Of this metaphysical outlook, Aristotle was critical, arguing that the Pythagoreans, as he describes them, imposed this structure on the world instead of trying to rely on observation. Aristotle also argued that one could not use abstract, non-sensible elements, like numbers, to compose sensible reality, as such elements had no physical properties. How can a five be heavy?
Aristotle was likely guilty of misrepresentation and misunderstanding to some extent, confusing epistemology for metaphysics–i.e. how we “know” the world with numbers is not how the world is composed. But, still, he raises a key point: how our representations of reality construct our reality and the role that quantitative data has in constructing experience.
The Pre-Socrates were trying to fathom the metaphysical bedrock of being. Today, in DH, the goal is often far less expansive and the methods are far more scientific, but as we build our models and visualize our word clouds, we must be careful to avoid the Pythagorean pitfall: narrating reality as numbers, not just with numbers.
-2-
A sample is like a slice of pizza, and a population is a whole pizza. If you take a slice of pepperoni pizza, your sample slice will likely reflect the population. But taking a single slice from a half-pepperoni, half cheese pizza may lead to poor results.
I used this analogy countless times when tutoring. It often worked. But it captures one of my favorite things about Statistics: its function as synecdoche. The slice represents the whole pizza. The sample represents the population.
And yet, it gets more complicated, because the statistic is also constructing the population in a sense. As Tavia Nyong’o pointed out at the Affect conference, no one is the “average.” We are all part of it, but not necessarily representative of it–though it is meant to represent us. And yet, such averages create structures that do, in very material ways, affect us.
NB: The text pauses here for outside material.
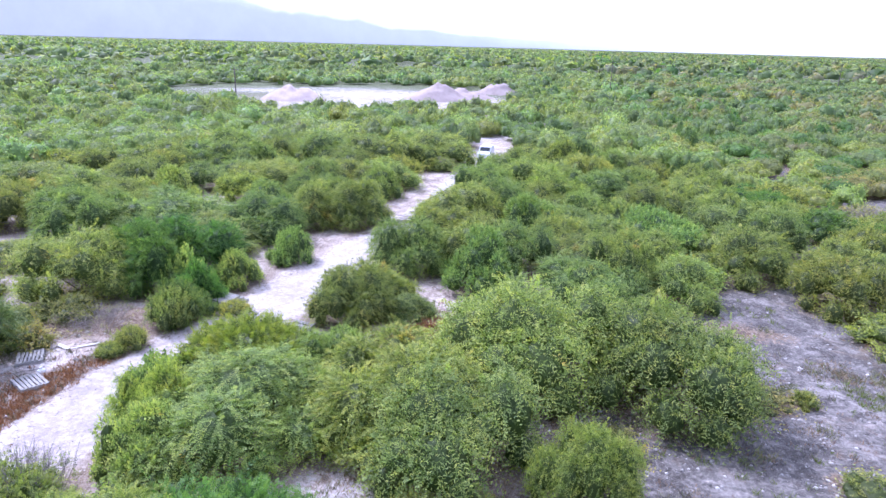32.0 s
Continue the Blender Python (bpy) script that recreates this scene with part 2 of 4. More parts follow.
DRY = island_material("dry_grass", [(0.10, 0.045, 0.02), (0.20, 0.10, 0.045), (0.30, 0.19, 0.10), (0.40, 0.31, 0.20)])
DEAD_LEAF = island_material("dead_leaves", [(0.05, 0.025, 0.014), (0.12, 0.06, 0.03), (0.20, 0.12, 0.06)])
WHITE = mottled("white_plaster", (0.66, 0.66, 0.66), (0.82, 0.82, 0.81), 0.9, 0.7, 0.05)
CREAM = mottled("cream_plaster", (0.58, 0.54, 0.50), (0.74, 0.70, 0.66), 0.9, 0.7, 0.05)
CYAN = mottled("pale_turquoise_plaster", (0.42, 0.62, 0.63), (0.55, 0.74, 0.74), 0.9, 0.7, 0.05)
GREY_PLASTER = mottled("grey_plaster", (0.30, 0.31, 0.33), (0.42, 0.43, 0.45), 0.9, 0.7, 0.05)
BLUE_PLASTER = mottled("blue_plaster", (0.03, 0.12, 0.36), (0.05, 0.18, 0.46), 0.9, 0.6, 0.05)
RED_ROOF = mottled("red_roof_tiles", (0.26, 0.055, 0.055), (0.36, 0.095, 0.09), 1.5, 0.7)
ORANGE_ROOF = mottled("orange_roof_tiles", (0.30, 0.085, 0.05), (0.42, 0.14, 0.08), 1.5, 0.7)
BROWN_ROOF = mottled("brown_roof", (0.26, 0.19, 0.17), (0.40, 0.31, 0.28), 1.5, 0.8)
GLASS = material("dark_window_glass", 0.08, (0.02, 0.025, 0.03))[0]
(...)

K-12 pedagogy, for example, or political science and sociology creates protocol and practice across the country.
Thus, the role of representation, the way the population gets mapped and centralized, has considerable power and brings considerable baggage, and as we explore the corpus that surrounds us, we must be careful that we don’t construct a tenth planet.
As Lisa Rhodie writes:
Topic models (and LDA is one kind of topic modeling algorithm) are generative, unsupervised methods of discovering latent patterns in large collections of natural language text: generative because topic models produce new data that describe the corpora without altering it; unsupervised because the algorithm uses a form of probability rather than metadata to create the model; and latent patterns because the tests are not looking for top-down structural features but instead use word-by-word calculations to discover trends in language.
Thus, topic modeling is a form of pattern-finding, using word-by-word “co-occurring” patterns to construct topics that can then get mapped and tracked to highlight certain latent or emergent patterns. Done by a machine, it can cull together thousands of texts and tinker with these topics, representing patterns. They may or may not be significant patterns, but that forms the text step.
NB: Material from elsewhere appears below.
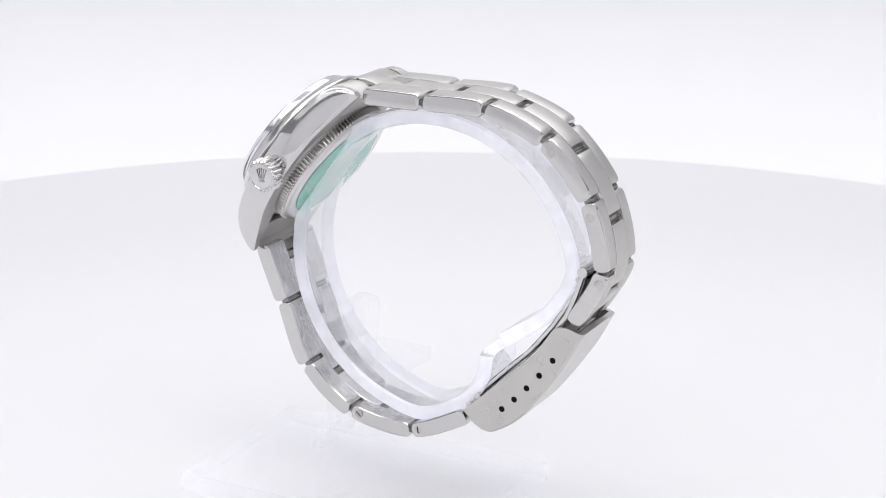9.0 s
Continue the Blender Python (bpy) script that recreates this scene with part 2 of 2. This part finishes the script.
def stand():
    s = new("display_stand")
    tagged(s, "clear acrylic watch display stand with an open ring cuff", "display stand")
    bm = slab([(-17.5, -36.5), (13.5, -36.5), (13.5, 11.5), (-17.5, 11.5)], 0.02, 3.0, 0.3)
    bm.normal_update()
    for f in bm.faces:
        if abs(f.normal.z) < 0.9:
            f.material_index = 1
    base = part("base_plate", bm, [ACRYLIC, ACRYLIC_EDGE], s, "clear base plate", smooth=False)
    base.visible_shadow = False
    # the cuff: an open ring with its gap beside the clasp, its ends rounded
    rings = []
    line = cuff_line()
    total = len(line) - 1
    count = 150
    for k in range(count + 1):
        f = total * k / count
        p, t = spline(line, f)
        nrm = Vector((t.y, -t.x))
        q = max(0.0, 1 - min(k, count - k) / 5.0)
        cut = (0.5 if k < 10 else 1.5) * (1 - math.sqrt(1 - q * q))
        u0, u1, th = -4.4 + cut, 4.1 - cut, 1.1
        ring = []
        for u, d in ((u0, -th + 0.3), (u0 + 0.3, -th), (u1 - 0.3, -th), (u1, -th + 0.3), (u1, th - 0.3), (u1 - 0.3, th), (u0 + 0.3, th), (u0, th - 0.3)):
            ring.append((u, *(p + nrm * d)))
        rings.append(ring)
    # rim and end faces take the painted-in edge glow
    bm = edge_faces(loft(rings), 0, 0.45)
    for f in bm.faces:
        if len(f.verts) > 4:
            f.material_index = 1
    cuff = part("ring_cuff", bm, [ACRYLIC_BAND, ACRYLIC_GLOW_RIM], s, "clear open ring cuff")
    cuff.visible_shadow = False
    # the leg: a bent sheet that sweeps forward into the base
    rings = []
    for k in range(25):
        f = k / 24
        z = 3.0 + 25.5 * f
        v = -17.0 - 6.0 * (1 - f) ** 2.0
        q = max(0.0, 1 - (1 - f) * 25.5 / 2.5)
        out = -13.8 + 1.3 * f + 2.4 * (1 - math.sqrt(1 - q * q))
        rings.append([(out, v - 1.0, z), (-4.6, v - 1.0, z), (-4.6, v + 1.0, z), (out, v + 1.0, z)])
    leg = part("leg", edge_faces(loft(rings), 0, 0.6), [ACRYLIC, ACRYLIC_EDGE], s, "curved clear leg", smooth=True)
    leg.visible_shadow = False
    part("arm", box_bm(-12.6, -4.3, -16.2, -6.5, 18.6, 20.6, 0.3), [ACRYLIC], s, "short clear cross bar", smooth=False)
    return s


# ---------------------------------------------------------------- the watch
CASE = Matrix.Translation((0, -0.0211, 0.0554)) @ Matrix.Rotation(radians(54.3), 4, "X") @ Matrix.Translation((0, -0.0002, 0))
FACE = CASE @ Matrix.Translation((0, -0.00025, -0.0003))
UPPER = [(-7.6, 64.5), (2.0, 64.6), (11.7, 64.6), (20.6, 61.2), (27.3, 53.5), (29.7, 43.6), (25.4, 35.4)]
UPPER_WIDTH, LOWER_WIDTH = (12.4, 9.55), (12.4, 9.95)
LOWER = [(-25.4, 39.6), (-22.0, 31.0), (-18.35, 21.45), (-10.8, 15.3), (-0.4, 14.1), (8.9, 18.2)]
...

But, as Rhodie continues, “As literary scholars well know, however, poems exercise language in ways purposefully inverse to other forms of writing, such as journal articles, encyclopedia entries, textbooks, and newspaper articles.” And as she goes on to argue, and show, in her paper, word use in a poetic corpus doesn’t fit the framework of the topic model as snugly as we wish.
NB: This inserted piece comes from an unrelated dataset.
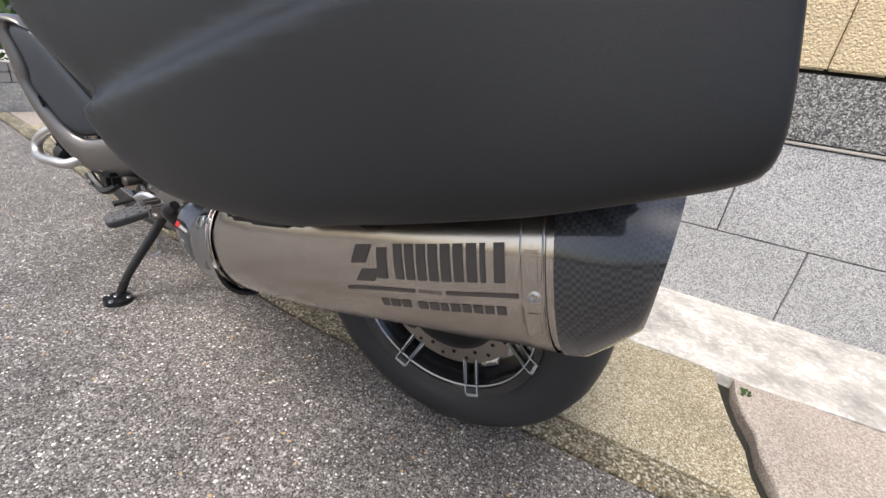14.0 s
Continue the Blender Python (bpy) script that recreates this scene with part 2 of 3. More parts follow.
def part(name, bm, material, parent, label="", smooth=38):
    ob = finish(name, bm, material, smooth)
    ob.parent = parent
    ob.matrix_parent_inverse = BASE_INV if parent == bike else Matrix()
    return tagged(ob, label) if label else ob


def under(ob, parent, label=""):
    ob.parent = parent
    ob.matrix_parent_inverse = BASE_INV if parent == bike else Matrix()
    return tagged(ob, label) if label else ob


def spline(pts, n=8):
    """Points of a smooth curve through pts."""
    P = [Vector(p) for p in pts]
    P = [P[0] * 2 - P[1]] + P + [P[-1] * 2 - P[-2]]
    out = []
    for i in range(1, len(P) - 2):
        a, b, c, d = P[i - 1:i + 3]
        for k in range(n):
            t = k / n
            out.append(0.5 * ((2 * b) + (c - a) * t + (2 * a - 5 * b + 4 * c - d) * t * t + (3 * b - a - 3 * c + d) * t ** 3))
    return out + [P[-2]]


def tube(pts, r, segs=12, n=6, bm=None, flat=1.0):
    """A bent tube; r a radius or one for each given point."""
    bm = bm or bmesh.new()
    P = spline(pts, n) if len(pts) > 2 else [Vector(p) for p in pts]
    rs = [r] * len(pts) if isinstance(r, (int, float)) else r
    up = Vector((0.0, 0.0, 1.0))
    rings = []
    for i, p in enumerate(P):
        d = (P[min(i + 1, len(P) - 1)] - P[max(i - 1, 0)]).normalized()
        s = d.cross(up)
        s = s.normalized() if s.length > 1e-3 else Vector((1, 0, 0))
        u = s.cross(d)
        f = i / (len(P) - 1) * (len(rs) - 1)
        k = min(int(f), len(rs) - 2)
        rad = rs[k] + (rs[k + 1] - rs[k]) * (f - k)
        rings.append([bm.verts.new(p + (s * math.cos(a) * flat + u * math.sin(a)) * rad) for a in [2 * math.pi * j / segs for j in range(segs)]])
    for a, b in zip(rings, rings[1:]):
        for j in range(segs):
            bm.faces.new((a[j], a[(j + 1) % segs], b[(j + 1) % segs], b[j]))
    bm.faces.new(rings[0])
    bm.faces.new(rings[-1])
    return bm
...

And that is the interesting thing about these word-centered mapping techniques, like topic modelling or the WEMs that Ben Schmit writes about: they do not use metadata to drive them in the ways that a database search may. The words themselves, culled from texts, provide the material. LANGUAGE and concrete poets would love this sort of work, especially WEMs. And one wonders, looking at these maps, where the line falls between art, composition, and craft, on the one side, and method and statistic on the other.
As Ben Schmit writes, “A topic model aims to reduce words down some core meaning so you can see what each individual document in a library is really about. Effectively, this is about getting rid of words so we can understand documents more clearly. WEMs do nearly the opposite: they try to ignore information about individual documents so that you can better understand the relationships between words.”
By showing this relationship, one maps and orients, according to the programming, a set of words. Sometimes the connections are intuitive. “Bank,” for example, connects with “cashier” and “hank,” but not words like riverbank, reflecting the polysemy (or multiple meaning) of the world. Heavily drawing on analogies and phonemic connections, these word maps construct their own sorts of texts. Not read in a linear or “human” way per se, but in terms of their own patterns. Like a piece by Morton Feldman, the unique textuality and thinking of the piece evolves according to its own dynamics and tonalities, creating something like this:
Indeed, these visualizations, have a fascinating art to them, both in terms of construction and seeing, interpreting and reading, making the interpretation of data deeply heurmenuetic.
In this way, such displays and results–in some methods more than others–may be quantitative and mined on a mass general scale, but still require an interpretation that is far from straightforward. It may be quantitative, but falls closer to the qualitative spectrum, or rather helps us draw qualities and conclusions in ways that much data does not.
It is not a mere schema being used to represent the world and construct the world. Instead, it as schema being used to visualize and interpret the world. A schema that may use data and meta data, but much like a writer, constructs a text that says something unique. That has a generative quality.
In the Gay Science, Nietzsche describes the searching of most thinkers in a troubling, yet provocative image: as someone pulling back veils. But no one veil reveals the face. There is no end to the pulling back.
To put it in a Pre-Socratic sense, there is no bedrock.
In this way, these tools may let us reach certain knowledge that was previously beyond our grasp. But it is not “too scientific.” It is not a death to traditionally “humanistic” values like interpretation. Instead, it is simply a different tactic at narration and creation.